A distraught Eva Demafelis could only say “I am sad,” when asked by reporters about the death of her daughter. 

“She does not deserve the manner in which she died. She was beaten up,” said an aunt, Rosela Demafelis Taunan, referring to local news reports about the 29-year-old maid’s death. 

“She decided to go abroad because she wanted to help her parents repair the house that was damaged by Super Typhoon Yolanda (Haiyan),” in 2013, the aunt recalled.

The slain maid also wanted to finance the college education of her youngest sister, Joyce, the aunt said.

Residents lined the highway as the funeral convoy escorted by police cars and motorcycles made its way to Demafelis’ hometown, about a two hour’s drive from the city.

Labor Secretary Silvestre Bello said late Friday that “working groups” from both countries were discussing forging a memorandum for protecting the rights of Filipinos in Kuwait, many of whom are working as maids.

Domestic workers in that country are not covered by ordinary labor legislation, and accounts of Filipinas being subjected to abuse and exploitation in the Middle East have long circulated. 

At a congressiomal hearing, committee chairperson Rep.

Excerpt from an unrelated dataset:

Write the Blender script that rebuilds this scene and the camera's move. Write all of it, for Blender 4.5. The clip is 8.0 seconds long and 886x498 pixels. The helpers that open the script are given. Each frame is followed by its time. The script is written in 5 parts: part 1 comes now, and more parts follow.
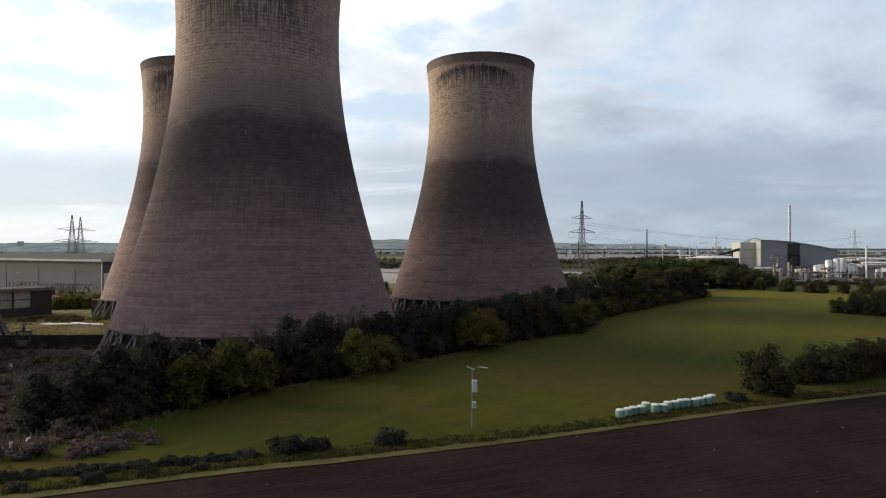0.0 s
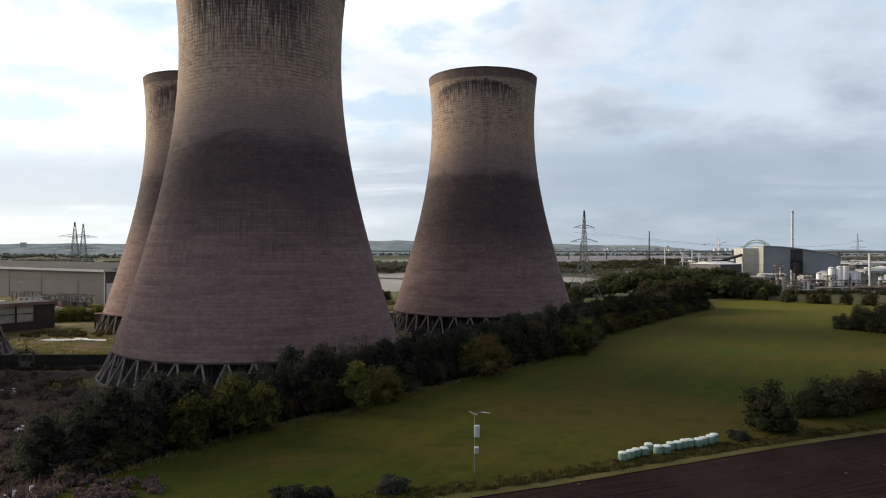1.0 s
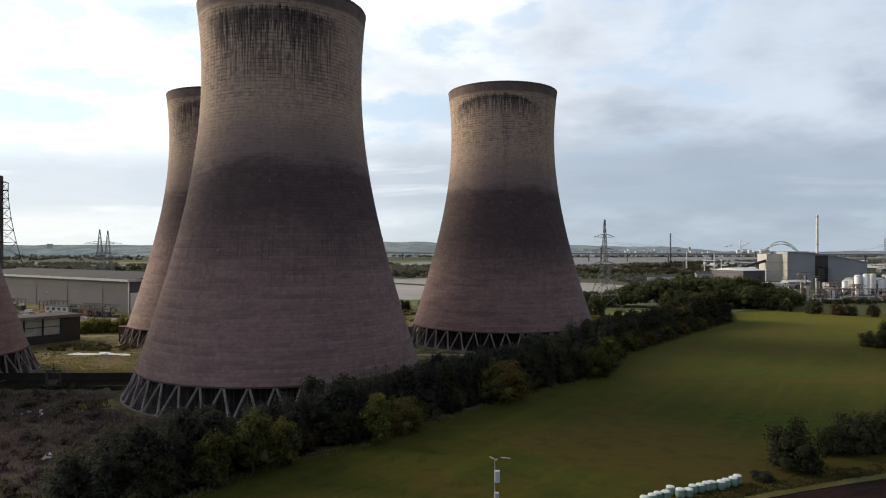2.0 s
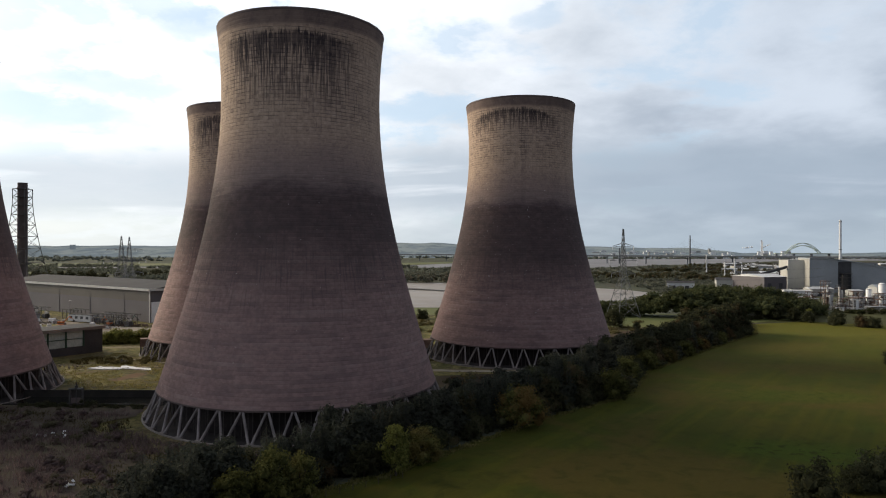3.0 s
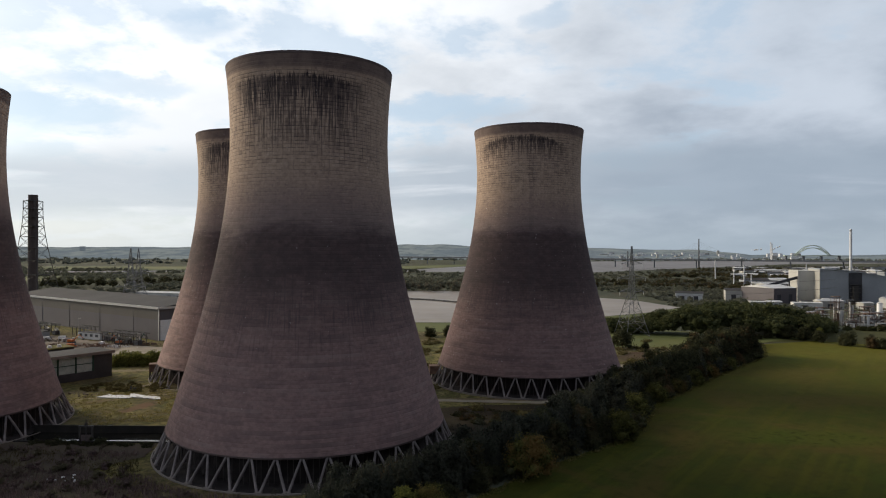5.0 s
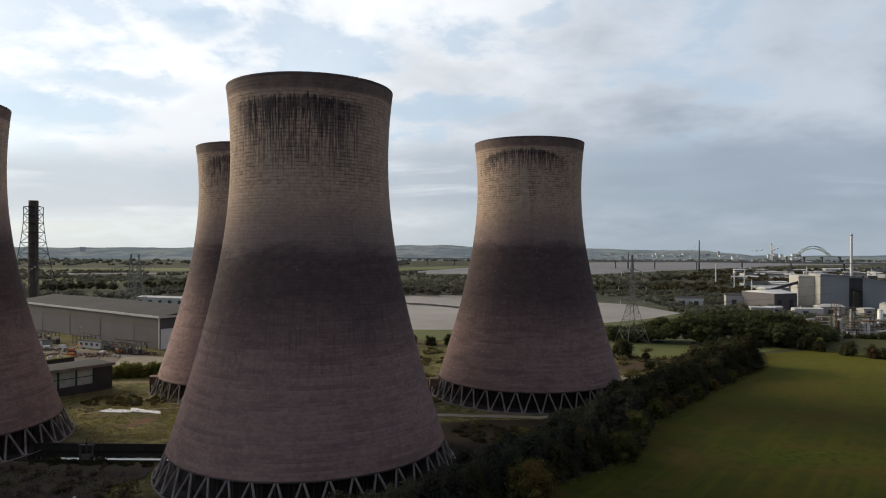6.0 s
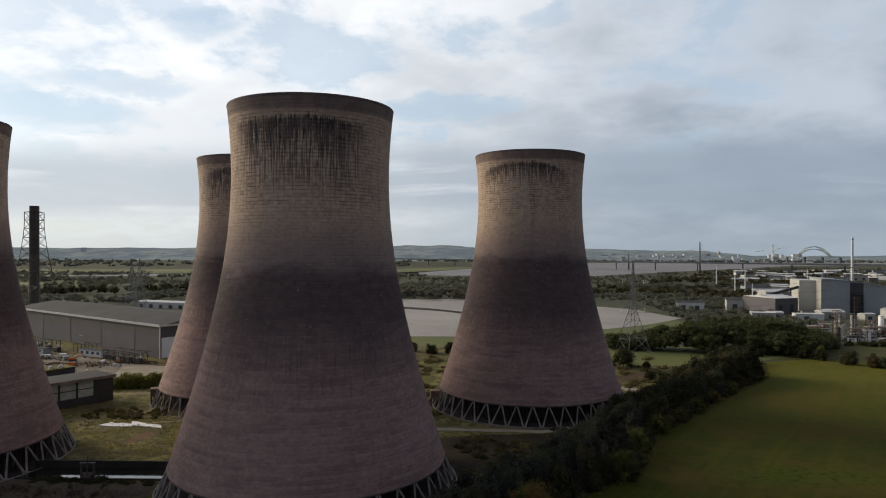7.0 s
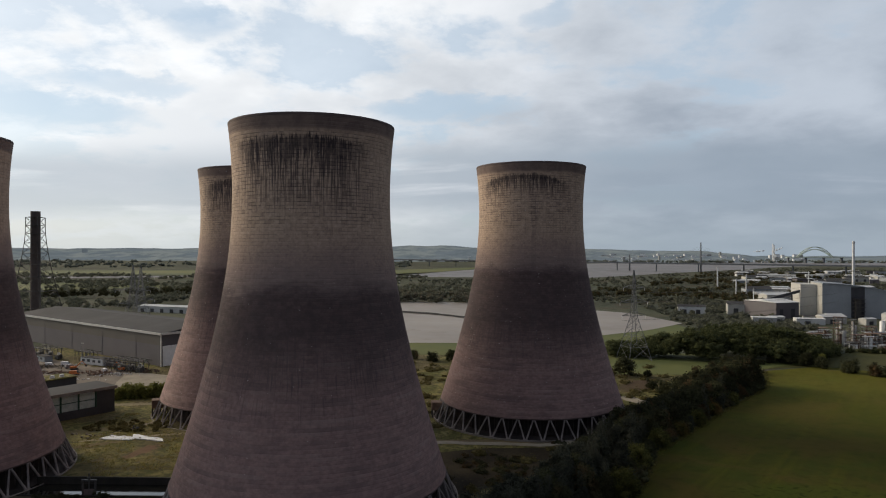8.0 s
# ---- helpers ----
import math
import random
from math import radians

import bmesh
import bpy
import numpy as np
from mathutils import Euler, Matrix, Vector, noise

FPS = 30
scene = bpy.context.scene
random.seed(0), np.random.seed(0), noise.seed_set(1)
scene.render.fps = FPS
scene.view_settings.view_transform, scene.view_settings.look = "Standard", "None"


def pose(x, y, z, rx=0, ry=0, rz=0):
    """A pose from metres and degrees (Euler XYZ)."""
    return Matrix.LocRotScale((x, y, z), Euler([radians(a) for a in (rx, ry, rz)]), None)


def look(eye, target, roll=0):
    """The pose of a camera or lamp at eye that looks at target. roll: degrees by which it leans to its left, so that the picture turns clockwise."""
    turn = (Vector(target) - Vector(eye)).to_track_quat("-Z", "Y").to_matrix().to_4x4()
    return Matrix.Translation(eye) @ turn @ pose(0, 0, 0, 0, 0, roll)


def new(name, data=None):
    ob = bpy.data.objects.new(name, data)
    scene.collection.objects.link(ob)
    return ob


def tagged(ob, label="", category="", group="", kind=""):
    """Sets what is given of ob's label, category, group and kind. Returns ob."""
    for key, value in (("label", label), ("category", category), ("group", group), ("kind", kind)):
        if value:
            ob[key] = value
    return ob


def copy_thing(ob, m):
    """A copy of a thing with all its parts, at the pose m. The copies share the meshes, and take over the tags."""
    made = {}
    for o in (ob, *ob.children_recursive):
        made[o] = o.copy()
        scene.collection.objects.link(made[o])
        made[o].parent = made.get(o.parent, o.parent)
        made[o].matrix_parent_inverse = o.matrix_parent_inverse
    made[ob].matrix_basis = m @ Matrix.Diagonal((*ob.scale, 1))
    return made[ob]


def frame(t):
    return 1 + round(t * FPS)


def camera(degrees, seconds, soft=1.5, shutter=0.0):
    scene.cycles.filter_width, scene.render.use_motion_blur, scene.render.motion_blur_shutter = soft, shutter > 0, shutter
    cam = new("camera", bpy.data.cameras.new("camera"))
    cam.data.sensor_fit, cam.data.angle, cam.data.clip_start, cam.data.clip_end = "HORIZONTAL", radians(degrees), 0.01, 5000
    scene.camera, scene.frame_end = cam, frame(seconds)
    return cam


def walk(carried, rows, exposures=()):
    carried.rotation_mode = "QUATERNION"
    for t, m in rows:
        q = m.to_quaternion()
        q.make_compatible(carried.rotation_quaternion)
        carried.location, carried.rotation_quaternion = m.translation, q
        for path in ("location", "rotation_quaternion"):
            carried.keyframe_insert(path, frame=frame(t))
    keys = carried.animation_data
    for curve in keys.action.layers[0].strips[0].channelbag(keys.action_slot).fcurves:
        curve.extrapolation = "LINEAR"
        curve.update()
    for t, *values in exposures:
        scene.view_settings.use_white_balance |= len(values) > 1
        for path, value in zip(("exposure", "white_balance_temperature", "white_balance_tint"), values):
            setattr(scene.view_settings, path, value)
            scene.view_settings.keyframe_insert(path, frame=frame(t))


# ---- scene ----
cam = camera(66.5, 8.0, soft=1.1)
METRES, EYE, TILT, LEAN, TURN = 47.0, 29.3, 0.0, 0.0, 0.0
ROWS = [
    (0.0, 0.0, 0.0, 0.0, -0.0, 0.0, 0.0),
    (0.5, -0.001, -0.0003, 0.0649, 0.01, 0.02, -0.02),
    (1.0, -0.001, -0.0009, 0.1303, 0.18, 0.03, -0.03),
    (1.5, -0.0024, -0.0018, 0.1953, 0.92, 0.05, -0.03),
    (3.0, -0.0054, -0.0036, 0.3894, 3.29, 0.08, -0.11),
    (3.5, -0.0066, -0.0015, 0.4523, 3.7, 0.09, -0.13),
    (4.0, -0.0081, -0.0013, 0.5118, 3.93, 0.09, -0.15),
    (4.5, -0.0087, -0.0008, 0.5753, 3.93, 0.08, -0.15),
    (6.0, -0.012, 0.0036, 0.7636, 3.96, 0.05, -0.16),
    (6.5, -0.0131, 0.0036, 0.8249, 3.98, 0.03, -0.15),
    (7.0, -0.0137, 0.0049, 0.885, 4.01, 0.01, -0.15),
    (7.5, -0.014, 0.0045, 0.9429, 4.04, -0.01, -0.14),
    (8.0, -0.0153, 0.004, 0.9996, 4.08, -0.03, -0.12),
]
walk(cam, [(t, pose(0, 0, EYE, TILT, LEAN, TURN) @ pose(METRES * x, METRES * y, METRES * z, 90 + pitch, roll, yaw)) for t, x, y, z, yaw, pitch, roll in ROWS],
     exposures=[(0.0, 0.04), (0.5, 0.09), (1.5, 0.08), (3.5, -0.02), (4.5, -0.12), (6.5, -0.24), (8.0, -0.33)])

# ---- world, sun ----
SUN_AZ, SUN_EL = radians(156), radians(23)          # from the left, a little behind the towers
SUN_DIR = Vector((math.cos(SUN_AZ) * math.cos(SUN_EL), math.sin(SUN_AZ) * math.cos(SUN_EL), math.sin(SUN_EL)))


def nd(nt, kind, **values):
    n = nt.nodes.new(kind)
    for k, v in values.items():
        put(nt, n.inputs[k], v)
    return n


def put(nt, socket, v):
    if isinstance(v, bpy.types.NodeSocket):
        nt.links.new(v, socket)
    elif isinstance(v, tuple) and len(v) == 3 and socket.type == "RGBA":
        socket.default_value = (*v, 1)
    else:
        socket.default_value = v


def mth(nt, op, a, b=0.0, c=0.0):
    n = nt.nodes.new("ShaderNodeMath")
    n.operation = op
    for i, v in enumerate((a, b, c)):
        put(nt, n.inputs[i], v)
    return n.outputs[0]


def remap(nt, v, a, b, c=0.0, d=1.0, smooth=True):
    n = nt.nodes.new("ShaderNodeMapRange")
    n.interpolation_type = "SMOOTHSTEP" if smooth else "LINEAR"
    for i, x in enumerate((v, a, b, c, d)):
        put(nt, n.inputs[i], x)
    return n.outputs[0]


def mixc(nt, fac, a, b, mode="MIX"):
    n = nt.nodes.new("ShaderNodeMix")
    n.data_type, n.blend_type = "RGBA", mode
    put(nt, n.inputs[0], fac), put(nt, n.inputs[6], a), put(nt, n.inputs[7], b)
    return n.outputs[2]


def nois(nt, vec, scale, detail=4.0, rough=0.55, dist=0.0):
    n = nd(nt, "ShaderNodeTexNoise", Scale=scale, Detail=detail, Roughness=rough, Distortion=dist)
    nt.links.new(vec, n.inputs["Vector"])
    return n.outputs["Fac"]


def xyz(nt, x, y, z):
    n = nt.nodes.new("ShaderNodeCombineXYZ")
    for i, v in enumerate((x, y, z)):
        put(nt, n.inputs[i], v)
    return n.outputs[0]


def sep(nt, v):
    n = nt.nodes.new("ShaderNodeSeparateXYZ")
    nt.links.new(v, n.inputs[0])
    return n.outputs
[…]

Jesulito Manalo of Angkla Party-list, said the bills are timely and relevant in light of the declaration of President Rodrigo Duterte  to ban deployment of OFWs to Kuwait, with a directive to repatriate all those who already want to go home to the Philippines.

Diwa Party-list Rep. Emmeline Aglipay-Villar, author of HB 674, said the bills, if enacted into law, would help ensure that requests for repatriation would be processed with the appropriate urgency.

For her part, Rep. Estrelita Suansing of Nueva Ecija, author of HB 1983, said unlike expulsion and deportation which were actions of sovereign states, repatriation was defined as a personal right under specific conditions and described in various international instruments, such as the Geneva Convention and Protocols.

The bills mandate the State to afford full protection to labor, local and overseas, organized and unorganized, and promote full employment and equality of employment for all.

It requires the OWWA to ensure that a migrant worker is repatriated within 15 working days from the date that notice of approval is given to the requesting party. 

If the migrant worker is deceased, the repatriation shall be completed within 30 working days from receipt of the written request by the OWWA’s Field Service Office, Workers Assistance Division, Regional OWWA Units or other appropriate offices.

The bills also require all licensed recruitment agencies to provide the POEA with their current and active email addresses and penalize agencies which fail to respond to communications from POEA concerning repatriation.

Moreover, the bills mandate the expeditious replacement of detained passports to address the unscrupulous practice of employers of confiscating the passports of OFWs.

Any fees required shall be considered part of the repatriation cost to be shouldered by the principal, agency or OWWA as the case may be, subject to appropriate reimbursement.